Boeken / Non-fictie

Toeval bestaat wél

recensie: David Hand - Het onwaarschijnlijkheidsprincipe (vert. Han Visserman)

Tot drie keer toe de loterij winnen. Zeven keer door de bliksem getroffen worden. Het zijn zeer onwaarschijnlijke gebeurtenissen, maar toch komen ze voor. In Het onwaarschijnlijkheidsprincipe schrijft statisticus David Hand deze gebeurtenissen niet toe aan bovennatuurlijke krachten, maar louter aan wiskundige wetten.

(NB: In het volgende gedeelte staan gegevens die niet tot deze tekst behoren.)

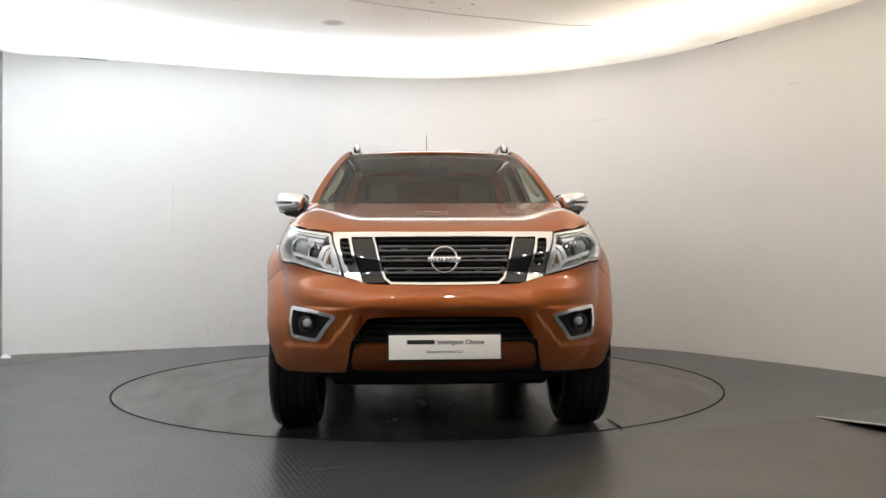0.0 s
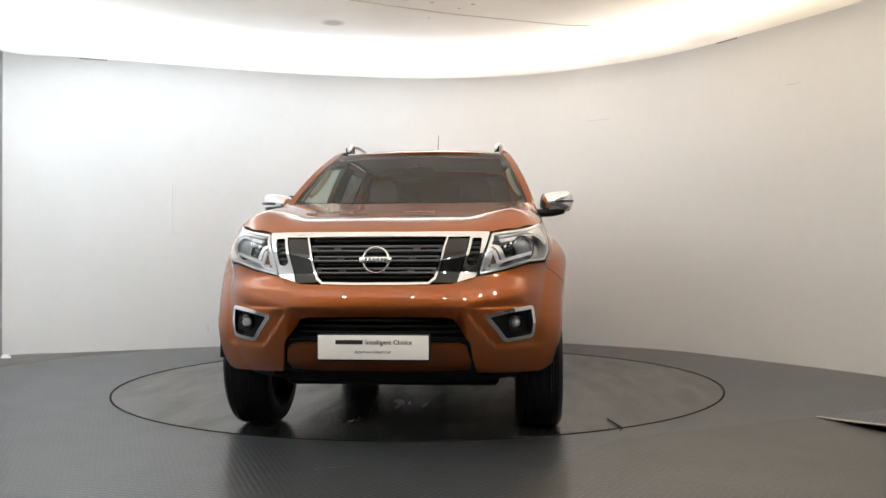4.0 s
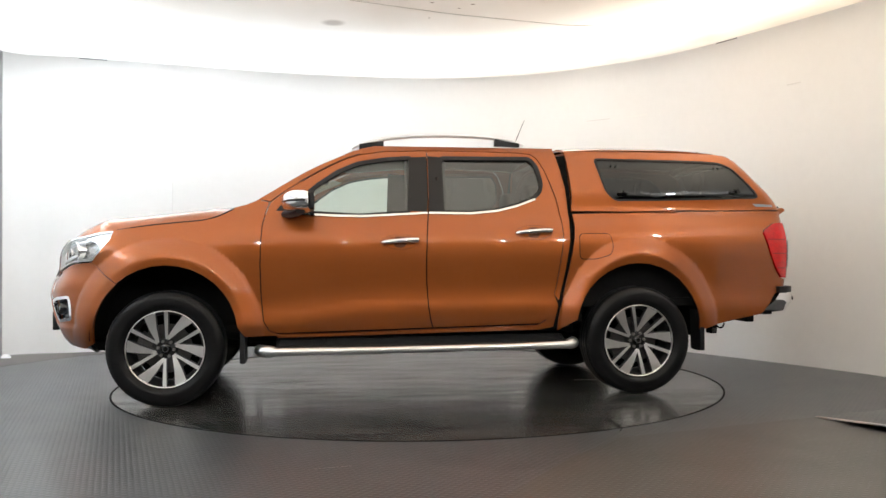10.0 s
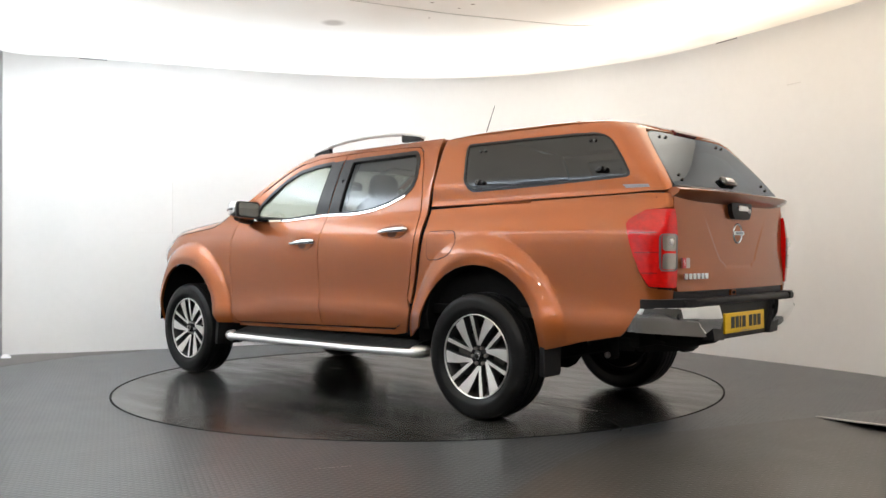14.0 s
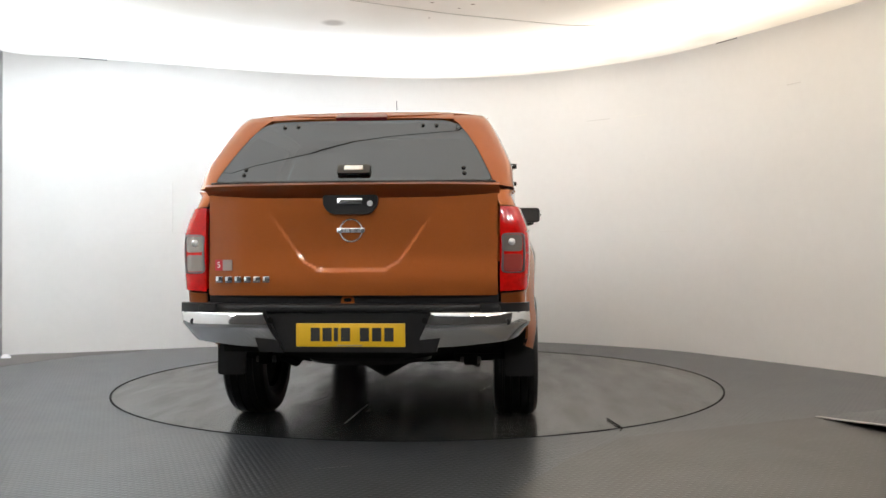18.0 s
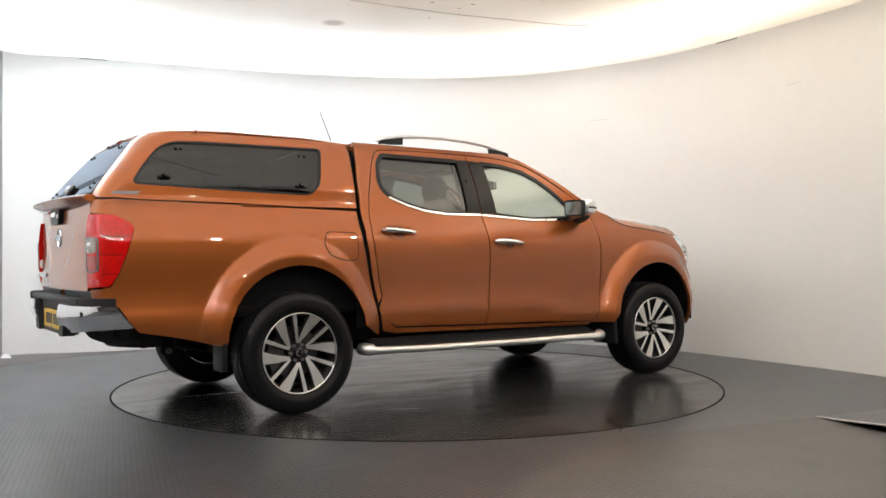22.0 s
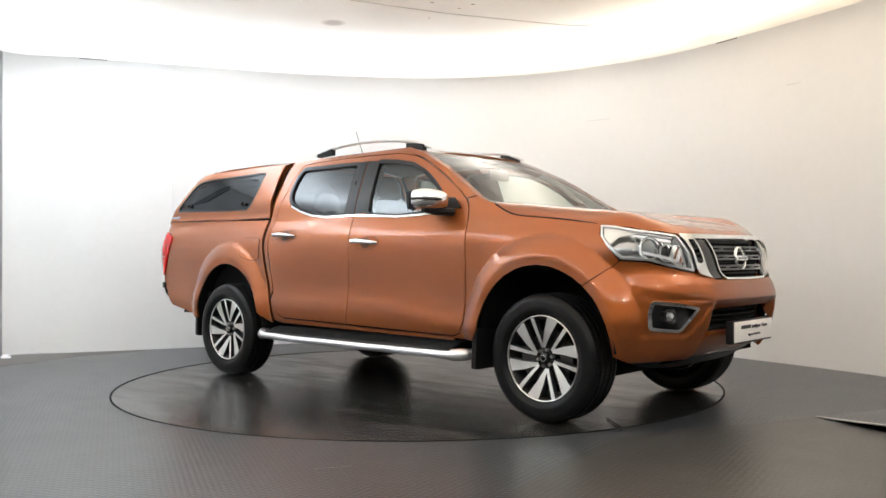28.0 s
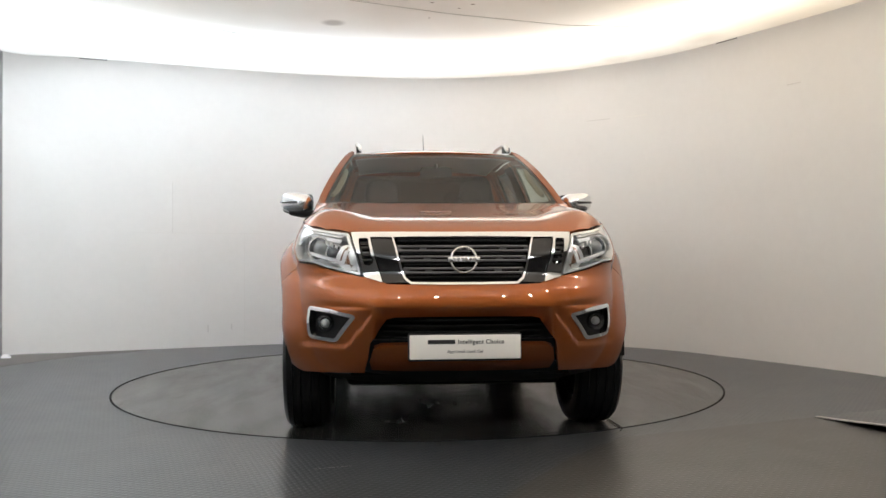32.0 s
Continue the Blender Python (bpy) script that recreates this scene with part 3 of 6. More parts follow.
rear_door_poly = sk(SEAM_B[::-1] + REAR_TOP)
fw, rw = sk(front_window), sk(rear_window)
doors_f = both("front_door", front_door_poly, skin, PAINT, truck, holes=[fw], gap=0.0035, step=0.03, flip=False)
doors_r = both("rear_door", rear_door_poly, skin, PAINT, truck, holes=[rw], gap=0.0035, step=0.03)
for i, mm in enumerate((False, True)):
    for door, ring, pane in ((doors_f[i], fw, GLASS), (doors_r[i], rw, PRIVACY)):
        sheet("window_pane", grown(ring, -0.012), skin, pane, door, step=0.05, thick=0.004, mirror=mm, lift=-0.012).visible_shadow = False
        sheet("window_surround", grown(ring, 0.012), skin, SATIN_BLACK, door, holes=[grown(ring, -0.016)], step=0.03, thick=0.014, mirror=mm, lift=0.003)
    # black film over the pillar between the doors
    sheet("pillar_film", sk([(0.146, 1.640), (0.172, 1.262), (0.056, 1.256), (0.044, 1.648)]), skin, SATIN_BLACK, doors_f[i], step=0.04, thick=0.004, mirror=mm, lift=0.0035)
    sheet("pillar_film", sk([(0.034, 1.650), (0.046, 1.258), (-0.046, 1.256), (-0.047, 1.646)]), skin, SATIN_BLACK, doors_r[i], step=0.04, thick=0.004, mirror=mm, lift=0.0035)
    # bright strip along the belt
    belt = [(0.93, 1.232), (0.70, 1.219), (0.50, 1.215), (0.30, 1.226), (0.056, 1.240)]
    sheet("belt_strip", sk(belt + [(x, z + 0.015) for x, z in belt[::-1]]), skin, CHROME, doors_f[i], step=0.04, thick=0.01, mirror=mm, lift=0.008)
    belt = [(0.046, 1.240), (-0.25, 1.238), (-0.43, 1.257), (-0.57, 1.292), (-0.70, 1.340)]
    sheet("belt_strip", sk(belt + [(x, z + 0.015) for x, z in belt[::-1]]), skin, CHROME, doors_r[i], step=0.04, thick=0.01, mirror=mm, lift=0.008)
    sg = -1 if mm else 1
    for door, hx, hz in ((doors_f[i], 0.250, 1.052), (doors_r[i], -0.668, 1.116)):
        yy = width_at(hx, hz)
        cup = rounded([(hx - 0.145, hz + 0.004), (hx - 0.07, hz + 0.046), (hx + 0.07, hz + 0.044), (hx + 0.145, hz), (hx + 0.06, hz - 0.046), (hx - 0.07, hz - 0.046)], 0.06, 5)
        sheet("handle_bezel", sk(cup), skin, PAINT, door, holes=[sk(grown(cup, -0.007))], step=0.02, thick=0.006, mirror=mm, lift=0.004)
        # ring and cup patch are flat and painted as shade; no hollow is modelled
        sheet("bezel_shade_ring", sk(grown(cup, 0.0035)), skin, HANDLE_SHADE, door, holes=[sk(grown(cup, 0.0003))], step=0.02, thick=0.003, mirror=mm, lift=0.0015)
        cup2 = rounded([(hx - 0.05, hz), (hx - 0.03, hz + 0.036), (hx + 0.03, hz + 0.036), (hx + 0.05, hz), (hx + 0.03, hz - 0.038), (hx - 0.03, hz - 0.038)], 0.03, 4)
        sheet("handle_shade_patch", sk(cup2), skin, HANDLE_SHADE, door, step=0.02, thick=0.006, mirror=mm, lift=0.002)
        bar = tube([(hx + 0.118, yy + 0.006, hz - 0.003), (hx + 0.10, yy + 0.026, hz), (hx + 0.03, yy + 0.036, hz + 0.006), (hx - 0.06, yy + 0.034, hz + 0.012), (hx - 0.115, yy + 0.024, hz + 0.012), (hx - 0.124, yy + 0.004, hz + 0.011)],
                   [0.011, 0.014, 0.016, 0.018, 0.019, 0.016], 12)
        part("door_handle", flipped(bar) if mm else bar, CHROME, door, "polished chrome door handle")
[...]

De premisse van Hand is vrij eenvoudig. Dagelijks gebeuren er nou eenmaal zó veel dingen, dat ook de meest onwaarschijnlijke gebeurtenissen onvermijdelijk zijn. Wacht lang genoeg en iemand zal drie keer de loterij winnen. Onwaarschijnlijke gebeurtenissen zijn onontkoombaar; ze moeten zo nu en dan voorkomen. Ter ondersteuning van zijn onwaarschijnlijkheidsprincipe maakt Hand gebruik van vijf wiskundige principes, namelijk de wet van de onvermijdelijkheid, de wet van de werkelijk grote aantallen, de wet van de selectie, de wet van de kanshefboom en de wet van het voldoende dichtbij. Deze wetten worden alle in afzonderlijke hoofdstukken doorgenomen.

Alledaagse toevalligheden
Hand houdt ervan zijn stellingen te illustreren met behulp van dobbelsteenworpen. Het is onwaarschijnlijk om tien keer op een rij eenzelfde cijfer met een dobbelsteen te gooien. Maar laat genoeg mensen tien keer met een dobbelsteen gooien en de kans is groot dat het iemand overkomt. Zo gaat het natuurlijk ook in de werkelijkheid; er worden wereldwijd iedere dag heel wat dobbelstenen gegooid, heel wat loterijtickets verkocht en er waaien heel wat onweersbuien over. Aan toevallige reeksen is daarom geen ontkomen.

Hand legt uit dat mensen – vooral zij die in bovennatuurlijke krachten geloven – vaak over het hoofd zien dat zich in feite iedere dag zeldzame situaties voordien. Wie door een stoel zakt op het moment dat er een donderslag klinkt, zal spreken van een bizar toeval. Terwijl wie maandagmiddag door een stoel zakt en donderdagavond een donderslag hoort, de link niet zal leggen. Er wordt dan geen verband gezien, terwijl dat er in de eerste situatie uiteraard ook niet is.

Relativerend
Een ander punt dat vaak vergeten wordt, is de context waarin een situatie zich voordoet. Ja, het is onwaarschijnlijk om zeven keer door de bliksem getroffen te worden. Maar het wordt al een stuk waarschijnlijker wanneer je weet dat degene die dit overkwam op het platteland leeft en het grootste deel van de tijd buiten is.

Met Het onwaarschijnlijkheidsprincipe heeft Hand zijn theoriën zo uiteengezet dat ook een leek deze goed begrijpt. Af en toe verzandt hij inwiskundige berekeningen die wellicht te snel gaan voor de gemiddelde lezer, maar dit zorgt er gelukkig niet voor dat zijn betoog niet meer te begrijpen is. Liefhebbers van Ons feilbare denken van Kahneman zullen zeker niet bedrogen uitkomen door Hand, wiens relativerende vermogen een verademing is.